The article, written by Abrams, Executive Director of STEMGuyana, highlighted extensive research showing that teachers significantly shape student outcomes. Citing education researcher John Hattie’s large-scale synthesis of studies, Abrams noted that teacher effectiveness ranks among the strongest influences on student achievement, engagement and long-term trajectories.

“A good teacher does not simply deliver content. A good teacher changes trajectories and we see this reflected repeatedly in real lives,” Abrams wrote.

The column referenced international examples to illustrate the impact of strong teacher engagement. In the United States, Abrams cited the case of Erin Gruwell, a high school English teacher in Long Beach, California, whose work with at-risk students became widely known through the Freedom Writers story. Gruwell’s students, many facing poverty, violence and low expectations, graduated at rates exceeding district averages. Longitudinal evaluations later showed improved literacy, attendance and post-secondary enrollment among her students.

The piece also pointed to rural India, where teacher-led literacy interventions documented by the Abdul Latif Jameel Poverty Action Lab demonstrated that structured coaching and support for teachers significantly improved reading and numeracy outcomes for low-income students. Abrams noted that when teachers were given training, mentoring and autonomy, student learning gains followed quickly and measurably.

“These stories are not anomalies. They are evidence,” she wrote.

Abrams argued that teachers spend more waking hours with children than most other members of society and therefore play a central role in shaping attitudes toward learning, authority and self-belief. This reality, she said, creates a national obligation for parents, governments and institutions to ensure teachers are supported, respected and well-prepared.

Drawing on Self-Determination Theory, developed by Edward Deci and Richard Ryan, Abrams emphasized the importance of autonomy, competence and relatedness in fostering motivation and learning. She highlighted relatedness — the quality of the relationship between teacher and student — as particularly critical in classroom research.

“Relatedness refers to the quality of the relationship between teacher and student. When students feel seen, respected, and understood by their teachers, engagement increases and resistance decreases,” she wrote, citing studies published in Educational Psychologist and Review of Educational Research that link strong teacher-student relationships to higher academic achievement, improved behavior and greater persistence, particularly among students facing socioeconomic challenges.

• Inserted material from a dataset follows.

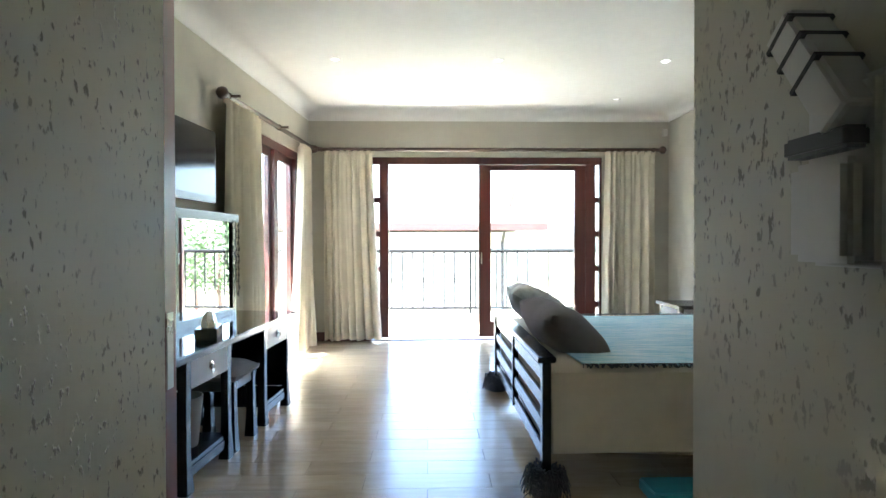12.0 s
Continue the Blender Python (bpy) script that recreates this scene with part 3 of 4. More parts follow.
rolled_towel((2.37, 2.32, DZ1 + 0.096), (2.645, 2.70, DZ1 + 0.096), 0.058)
fold = thing("folded_towel", (2.40, 1.72, DZ1 + 0.004), "white folded towel laid over the bath edge", "towel", turn=6)
for k, (w, l, z) in enumerate(((0.17, 0.36, 0.042), (0.165, 0.35, 0.066), (0.16, 0.345, 0.09))):
    bm = sheet(lambda u, v: ((u - 0.5) * 2 * w * 0.75, (v - 0.5) * 2 * l * 0.62, z + 0.006 * math.sin(9 * u + 5 * v + k) - 0.05 * max(0, abs(u - 0.5) - 0.42) * 6), 14, 18, 0.02)
    part("layer", bm, TOWEL, fold)

mixer = thing("bath_mixer", (3.112, BY - 0.012, 0.67), "round chrome bath mixer on the slate wall", "tap")
part("rose", shift(lathe([(0.078, 0), (0.078, 0.008), (0.066, 0.022), (0.035, 0.030), (0.032, 0.06), (0.024, 0.07), (0.005, 0.072)], 32), pose(0, 0, 0, 90)), CHROME, mixer)
part("lever", tube([(0, -0.06, 0), (-0.02, -0.085, -0.03), (-0.055, -0.095, -0.075)], 0.009, 10, 0.006), CHROME, mixer)

bowl = thing("toiletries_bowl", (3.36, 2.60, DZ1), "clear glass bowl filled with toiletries and potpourri", "bowl")
part("glass_bowl", lathe([(0.045, 0), (0.05, 0.004), (0.10, 0.055), (0.118, 0.085), (0.112, 0.085), (0.094, 0.055), (0.045, 0.012), (0.01, 0.012)], 32), BOWL_GLASS, bowl)
g = random.Random(2)
for k in range(13):
    a, r = g.uniform(0, 6.3), g.uniform(0.01, 0.065)
    m_ = (CERAMIC, DARK_PACK, PLASTIC, AMBER)[k % 4]
    bm = lathe([(0.004, -0.018), (0.018, -0.012), (0.022, 0), (0.018, 0.012), (0.004, 0.018)], 10, 1.0, g.uniform(0.6, 1))
    part("soap", shift(bm, pose(r * math.cos(a), r * math.sin(a), 0.05 + 0.02 * (k % 3), g.uniform(0, 90), g.uniform(0, 90))), m_, bowl)
part("packet", shift(box(-0.05, 0.05, -0.008, 0.008, 0, 0.06, 0.004), pose(-0.06, 0.0, 0.075, 20, 30, 25)), DARK_PACK, bowl, "dark packet")
part("packet", shift(box(-0.03, 0.03, -0.01, 0.01, 0, 0.05, 0.004), pose(0.075, -0.03, 0.06, 25, -30, 60)), RED_PLASTIC, bowl, "red packet")
bottle = thing("toiletry_bottle", (3.34, 2.66, DZ1 + 0.088), "small white-capped bottle standing in the bowl", "bottle")
part("body", lathe([(0.016, -0.05), (0.018, -0.04), (0.018, 0.015), (0.011, 0.026), (0.011, 0.03)], 16), PLASTIC, bottle)
part("cap", lathe([(0.013, 0.03), (0.013, 0.055), (0.010, 0.06)], 16), CERAMIC, bottle)
bag = thing("potpourri_bag", (3.455, 2.72, DZ1), "clear gathered bag of potpourri", "bag")
part("filling", lathe([(0.05, 0.002), (0.07, 0.02), (0.075, 0.07), (0.055, 0.12), (0.02, 0.145), (0.01, 0.15)], 18, 1.0, 0.7), AMBER, bag)
part("wrapper", lathe([(0.056, 0.0), (0.078, 0.02), (0.083, 0.07), (0.062, 0.125), (0.018, 0.16), (0.03, 0.18), (0.055, 0.215), (0.05, 0.214)], 18, 1.0, 0.7), FILM, bag)
jar = thing("candle_jar", (3.51, 1.62, DZ1), "small cream candle in a glass jar on the deck", "candle")
part("jar", lathe([(0.036, 0), (0.038, 0.005), (0.038, 0.07), (0.034, 0.07), (0.034, 0.06), (0.005, 0.06)], 24), PLASTIC, jar)
part("rim", lathe([(0.039, 0.066), (0.041, 0.07), (0.039, 0.075), (0.033, 0.075), (0.033, 0.068)], 24), STEEL, jar)

# ---- basin ----
basin = thing("wall_basin", (1.675, BY - 0.012, 0), "white wall-hung basin with a half pedestal", "basin")


def basin_ring(hw, depth, z, n=40, back=0.0):
    pts = []
    for k in range(n):
        a = 2 * math.pi * k / n
        c, s = math.cos(a), math.sin(a)
        x = hw * math.copysign(abs(c) ** 0.72, c)
        y = -depth * 0.5 - depth * 0.5 * math.copysign(abs(s) ** (0.62 if s < 0 else 0.9), s)
        pts.append((x, min(y, back), z + (0.018 * (abs(x) / hw) ** 2 if z > 0.8 else 0)))
    return pts


outer = [basin_ring(0.12, 0.22, 0.675), basin_ring(0.19, 0.30, 0.70), basin_ring(0.27, 0.38, 0.755), basin_ring(0.325, 0.44, 0.82), basin_ring(0.345, 0.465, 0.855), basin_ring(0.348, 0.47, 0.866)]
inner = [[(x * f, -0.235 + (y + 0.235) * f - (0.035 if f < 0.95 else 0) * (1 - f), z) for x, y, z in basin_ring(0.348, 0.47, zz)] for f, zz in ((0.975, 0.868), (0.92, 0.862), (0.80, 0.825), (0.62, 0.785), (0.35, 0.765), (0.06, 0.76))]
part("bowl", loft(outer + inner), CERAMIC, basin)
part("tap_ledge", box(-0.30, 0.30, -0.115, -0.001, 0.845, 0.871, 0.012), CERAMIC, basin)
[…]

The op-ed also outlined the complex realities teachers navigate daily, including classrooms with wide disparities in academic preparation, home stability, nutrition and emotional regulation. Abrams noted that within a single 40-minute lesson, teachers may confront students several grade levels apart in understanding while working with the same curriculum expectations.

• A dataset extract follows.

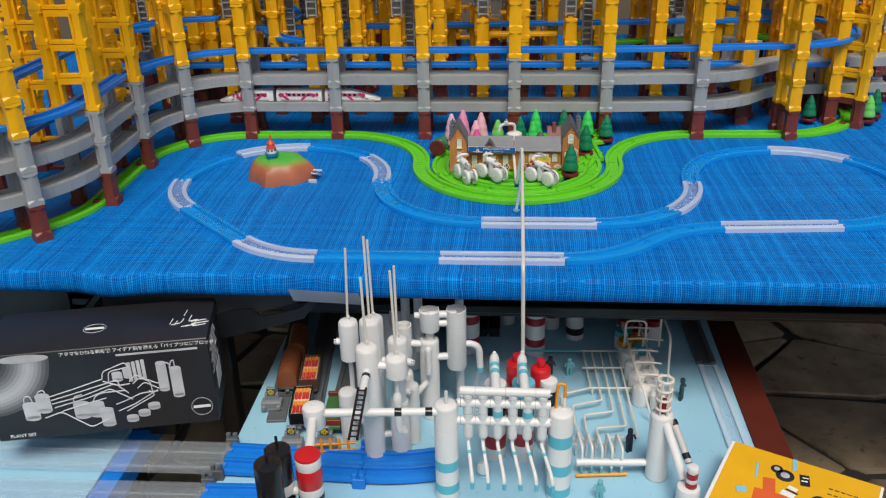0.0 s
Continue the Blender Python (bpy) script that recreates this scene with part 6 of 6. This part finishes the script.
def yellow_carton():
    t = thing("carton", "yellow printed toy carton with white edges on the board", "box", m=pose(0.541, -0.299, B + 0.03, 0, 0, -27))
    w, d, h = 0.225, 0.20, 0.040
    part("body", bmesh_box((0, 0, h / 2), (w, d, h), 0.0012), PAPER, t, "white card sides")
    part("lid_print", bmesh_box((0.001, 0, h + 0.0002), (w - 0.010, d - 0.003, 0.0006)), rgb("golden_yellow_print", 0.80, 0.42, 0.012), t, "golden yellow printed lid")
    z = h + 0.0006
    cols = (INK, rgb("orange_red_print", 0.70, 0.12, 0.03), INK, SIGN_BLUE, PAPER, rgb("pale_cyan_print", 0.25, 0.55, 0.65))
    shapes = ((1, -0.030, -0.010, 0.046, 0.030, 4), (1, -0.036, 0.018, 0.018, 0.036, 12), (4, -0.008, 0.012, 0.020, 0.012, -10), (4, -0.004, 0.028, 0.014, 0.008, -14), (0, -0.004, 0.020, 0.018, 0.004, -12), (4, 0.012, -0.002, 0.014, 0.020, 8), (1, 0.026, -0.016, 0.024, 0.018, 0), (0, 0.008, 0.055, 0.014, 0.026, 14), (4, 0.008, 0.061, 0.009, 0.003, 14), (4, 0.008, 0.053, 0.009, 0.003, 14), (5, -0.060, 0.045, 0.004, 0.036, 10), (5, -0.012, 0.085, 0.007, 0.028, 10), (5, 0.050, 0.020, 0.020, 0.003, -20), (5, -0.070, -0.010, 0.016, 0.014, 30))
    for n_, (c, x, y, sx, sy, a) in enumerate(shapes):
        part("printed_shape", bmesh_box((0, 0, 0), (sx, sy, 0.0006), 0.0002), cols[c], t).matrix_basis = pose(x, y, z + 0.00004 * n_, 0, 0, a)
    for x, y, r in ((-0.020, 0.052, 0.0135), (-0.034, 0.062, 0.0090), (0.036, 0.016, 0.0130)):
        bm = bmesh.new(); drum(bm, r, -0.0003, 0.0012, 0.0003, 24); wh = part("printed_wheel", bm, INK, t); wh.matrix_basis = pose(x, y, z)
        bm = bmesh.new(); drum(bm, r * 0.5, 0.0012, 0.0015, 0.0001, 20); part("printed_hub", bm, SILVER, wh)
    for i in range(3):
        for k in range(7):
            part("print_bar", bmesh_box((0.045 + k * 0.0085, 0.055 - i * 0.013, z), (0.006, 0.0022, 0.0005)), INK, t)
    part("rest", bmesh_box((0, 0, -0.0152), (w * 0.8, d * 0.8, 0.0295), 0.001), PAPER, t)


yellow_carton()

# clear tape on the sheet's drape
bm = bmesh.new()
plank(bm, (-0.248, -0.0655, 0.682), (0.120, 0, -0.006), (0.005, 0.012, -0.028), (0, -1, 0), 0.0004)
ob = part("tape_patch", bm, mat("frosted_tape", (0.55, 0.62, 0.72), 0.35, trans=0.55))
tagged(ob, "strip of frosted clear tape on the blue sheet's drape", "tape")


# ---- paving ----
def paving():
    ground = bpy.data.objects["ground"]
    stone = mat("brown_flagstone", (0.29, 0.215, 0.135), 0.75, vary=0.35, scale=40, bump=0.8, isle=0.35, wear=(0.07, 0.055, 0.04, 0.75))
    rr = random.Random(3)
    sx, sy = 0.40, 0.30

    def node(i, j):
        q = random.Random(i * 131 + j * 17)
        return Vector((i * sx + q.uniform(-0.10, 0.10) + (0.16 if j % 2 else 0), j * sy + q.uniform(-0.08, 0.08), 0))

    for i in range(-8, 10):
        for j in range(-4, 13):
            q = [node(i, j), node(i + 1, j), node(i + 1, j + 1), node(i, j + 1)]
            c = sum(q, Vector()) / 4
            pts = []
            for a, b in zip(q, q[1:] + q[:1]):
                for f in (0.06, 0.32, 0.68, 0.94):
                    p = a.lerp(b, f)
                    p = c + (p - c) * (1 - 0.012 / max(0.05, (p - c).length))
                    pts.append(p + Vector((rr.uniform(-1, 1), rr.uniform(-1, 1), 0)) * 0.006)
            bm = bmesh.new()
            h = rr.uniform(-0.003, 0.003)
            lo = [bm.verts.new((p.x, p.y, -0.013)) for p in pts]
            hi = [bm.verts.new((p.x, p.y, -0.005 + h)) for p in pts]
            tp = [bm.verts.new((c.x + (p.x - c.x) * 0.965, c.y + (p.y - c.y) * 0.965, h)) for p in pts]
            n = len(pts)
            for k in range(n):
                m = (k + 1) % n
                bm.faces.new((lo[k], lo[m], hi[m], hi[k]))
                bm.faces.new((hi[k], hi[m], tp[m], tp[k]))
            bm.faces.new(tp)
            part("paving_stone", bm, stone, ground)


paving()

Technology, she wrote, offers opportunities to support differentiated instruction. Research from the OECD and UNESCO suggests that adaptive learning tools, formative assessment platforms and AI-supported tutoring systems can help personalise instruction and provide timely feedback. However, Abrams cautioned that such tools are effective only when teachers receive proper training and support, adding that studies show technology without professional development can increase stress rather than value.

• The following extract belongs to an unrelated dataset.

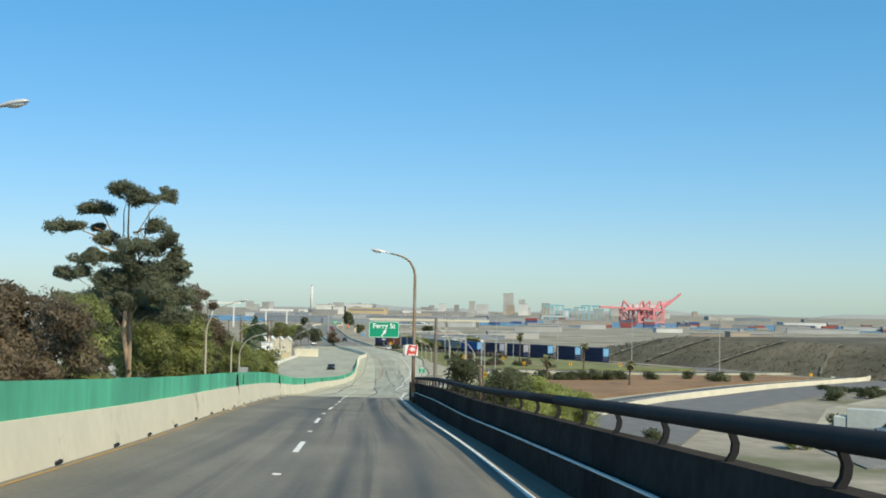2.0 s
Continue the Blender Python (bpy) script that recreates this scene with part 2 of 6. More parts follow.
M["chain"] = mat("fence_fabric", (0.17, 0.18, 0.17), 0.6, 0.3, var=0.15, scale=1.0)
M["glass"] = mat("dark_glass", (0.02, 0.025, 0.03), 0.08, spec=0.7, var=0.05, bump=0)
M["tyre"] = mat("tyre_rubber", (0.02, 0.02, 0.02), 0.85)
M["chrome"] = mat("bright_metal", (0.6, 0.6, 0.6), 0.25, 0.9, var=0.05)
M["red_light"] = mat("red_lamp_lens", (0.35, 0.02, 0.02), 0.25, var=0.1)


def paint(name, c, rough=0.4, metal=0.0, **k):
    if name not in M:
        M[name] = mat(name, c, rough, metal, **{**dict(var=0.1, scale=0.4, fine=3), **k})
    return M[name]


# ---- building blocks ----
def part(name, bm, material, parent=None, label=""):
    me = bpy.data.meshes.new(name)
    bm.to_mesh(me)
    bm.free()
    me.materials.append(material)
    ob = new(name, me)
    if parent:
        ob.parent = parent
    if label:
        tagged(ob, label)
    return ob


def thing(name, label, category, group="", kind="", at=(0, 0, 0), turn=0.0):
    ob = new(name)
    x, y, z = at
    ob.matrix_basis = pose(x, y, z + dip(y), 0, 0, turn)
    return tagged(ob, label, category, group, kind)


def smooth(ob):
    for p in ob.data.polygons:
        p.use_smooth = True
    return ob


def box(bm, c, s, rz=0.0, rx=0.0, bev=0.0):
    m = pose(*c, rx, 0, rz) @ Matrix.Diagonal((*s, 1))
    r = bmesh.ops.create_cube(bm, size=1, matrix=m)
    if bev:
        es = {e for v in r["verts"] for e in v.link_edges}
        bmesh.ops.bevel(bm, geom=list(es), offset=bev, segments=1, affect='EDGES')
    return bm


def tube(bm, pts, radii, n=8, cap=True):
    """A tapered tube along points."""
    pts = [Vector(p) for p in pts]
    rings = []
    for i, p in enumerate(pts):
        d = (pts[min(i + 1, len(pts) - 1)] - pts[max(i - 1, 0)]).normalized()
        a = d.orthogonal().normalized() if abs(d.z) > 0.99 else d.cross(Vector((0, 0, 1))).normalized()
        b = d.cross(a)
        r = radii[i] if isinstance(radii, (list, tuple)) else radii
        rings.append([bm.verts.new(p + (a * math.cos(2 * math.pi * k / n) + b * math.sin(2 * math.pi * k / n)) * r) for k in range(n)])
    for u, v in zip(rings, rings[1:]):
        for k in range(n):
            bm.faces.new((u[k], u[(k + 1) % n], v[(k + 1) % n], v[k]))
    if cap:
        bm.faces.new(rings[0][::-1])
        bm.faces.new(rings[-1])
    return bm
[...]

Turning specifically to Guyana, Abrams called for teachers to be treated as “gems,” emphasising the need for preparation, support, respect and fair compensation, along with access to modern tools and high-quality training.

Referencing a recent engagement with hundreds of teachers, she noted that many remain committed to growth and excellence despite ongoing pressures.

“That commitment deserves more than applause. It deserves investment,” she stated.

The article concluded with a call to action: “Let us acknowledge teachers. Let us elevate them to the levels they deserve. And let us invest in teachers so that they can effectively invest in our children.”

Guyana’s ambition to strengthen STEM education and digital readiness will depend heavily on how well it empowers its teachers. Initiatives like STEMGuyana’s AI training, combined with broader policy support, signal a shift toward placing educators at the centre of national development and global competitiveness.